Tonight at karate we practiced rolling... and I am teh sux0rs at it. I'm really, really, really, PAINFULLY BAD at it. Like...embarassingly BAD. Soooo bad. I can not roll. Can't roll with it. Can't rock and roll. Can't even bake em and in karate... holy cow, definitely can't roll with the punches.

In THEORY I know how to do it... tuck your head, bend your knees, pitch forward, make the weight fall on your shoulder and untuck as you roll out. Nice and smooth. Easy peasy.

The problem IS... I'm afraid of hurting myself so I do it WRONG and it DOES hurt and it makes me even more skittish for the NEXT time. Everyone else is diving over these hurdles and I am on my knees gingerly trying to roll forward and am STILL wrenching the crap out of my back.
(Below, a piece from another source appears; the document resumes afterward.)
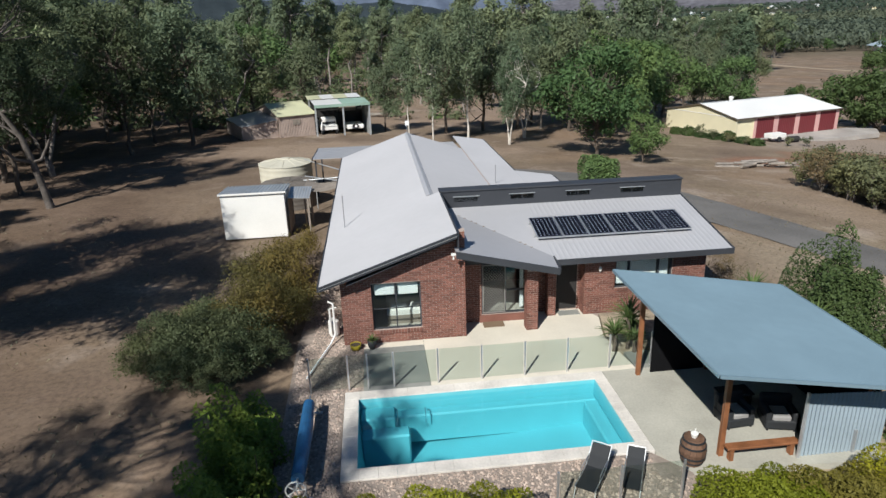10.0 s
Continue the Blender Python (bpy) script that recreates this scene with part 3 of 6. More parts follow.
part("soffit", Shape().slab([(4.45, -0.6, side_plane(4.45) - 0.16), (7.66, -0.55, side_plane(7.66) - 0.16), (7.78, 1.0, side_plane(7.78) - 0.16), (4.45, 1.0, side_plane(4.45) - 0.16)], 0.03), M["fascia"], house)
part("header", Shape().wall(4.45, 7.3, 0.96, 0.99, 2.2, [(4.45, side_plane(4.45) - 0.2), (7.3, side_plane(7.3) - 0.2)]), M["fascia"], house)
part("soffit", Shape().box(7.9, 14.6, 0.45, 1.5, 2.19, 2.22), M["fascia"], house)

# clerestory wall with four slots
CL = [(4.75, 5.75), (7.15, 8.15), (9.6, 10.6), (12.0, 13.0)]
para = part("clerestory", Shape().box(4.13, 14.74, 4.95, 5.25, 3.15, 4.0), M["fascia"], house, "charcoal clad clerestory upstand")
part("clerestory_cap", Shape().box(4.11, 14.78, 4.9, 5.6, 4.0, 4.05, 0.01), M["fascia"], para)
for a, b in CL:
    w = part("clerestory_window", Shape().box(a - 0.06, b + 0.06, 4.89, 4.945, 3.77, 3.79), M["galv"], house, "narrow aluminium clerestory window")
    # Near-black backing paints the unlit space behind the pane
    part("backing", Shape().box(a, b, 4.935, 4.948, 3.56, 3.768), M["shade_mesh"], w)
    part("mullion", Shape().box((a + b) / 2 - 0.015, (a + b) / 2 + 0.015, 4.92, 4.934, 3.56, 3.768), M["fascia"], w)
    part("pane", Shape().box(a + 0.01, b - 0.01, 4.926, 4.93, 3.565, 3.765), M["glass"], w)

# brick piers of the porch
pier = part("porch_pier", Shape().box(6.72, 7.13, 0.0, 0.4, -0.25, 2.3), M["mortar"], house, "square red brick porch pier")
part("porch_pier", Shape().box(7.78, 8.1, 1.05, 1.37, -0.25, 2.2), M["brick_mass"], house)


def window(x0, x1, y, z0, z1, mullions, parent=house, blind=0.0, frame_mat="fascia", rail=None):
    w = part("window", Shape().box(x0, x1, y, y + 0.08, z0, z0 + 0.05).box(x0, x1, y, y + 0.08, z1 - 0.05, z1)
             .box(x0, x0 + 0.05, y, y + 0.08, z0 + 0.05, z1 - 0.05).box(x1 - 0.05, x1, y, y + 0.08, z0 + 0.05, z1 - 0.05), M[frame_mat], parent, "dark aluminium framed sliding window")
    for mx in mullions:
        part("mullion", Shape().box(mx - 0.025, mx + 0.025, y + 0.01, y + 0.07, z0 + 0.05, z1 - 0.05), M[frame_mat], w)
    if rail:
        part("rail", Shape().box(x0 + 0.05, x1 - 0.05, y + 0.01, y + 0.05, rail - 0.015, rail + 0.015), M[frame_mat], w)
    edges = [x0 + 0.05, *mullions, x1 - 0.05]
    for a, b in zip(edges, edges[1:]):
        part("pane", Shape().box(a + 0.02, b - 0.02, y + 0.035, y + 0.041, z0 + 0.05, z1 - 0.05), M["glass"], w)
        if blind:
            part("blind", Shape().box(a + 0.06, b - 0.05, y + 0.12, y + 0.13, z1 - blind * (1 + 0.06 * random.random()), z1 - 0.06), M["blind"], w, "half-lowered pale roller blind")
    return w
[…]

So, everyone else in class is like liquid butter...

*I* am like butter as well. That has been in the freezer for AGES. I am so like frozen butter at rolling that you could carve me into a state fair cow I am so bad at rolling.

My back ACHES...deep muscle aching. I'm going to be in severe pain tomorrow I'm fairly certain.

Sensei Evans cracked my back after and then told me to go home and ICE my back and then lay on some heating compresses. I have neither. Heck...I don't even have frozen vegetables or else I'd be writhing against a bag of frozen peas right about now.

I DID think maybe of going and stripping my shirt off and laying in the snow for a bit but that struck me as vaguely pagan and also freakin' BRRRR.

Maybe I should though, just for the story:

"Dear LJ, tonight I lay topless in the snow and then had a very hot shower. I hope I get lots and lots of comments and that my mother doesn't read about it."

Heh. Except now I am fed and watered and in my flannel pjs and winter socks and have my fuzzy boy who is SO happy I am home snugged up against me. While I am amused at the thought of going and lying down in the snow, shan't do it.

I AM going to karate tomorrow though. Assuming I can walk. Yes...aspirin will be my dear friend.

And someday...someday I will be able to roll.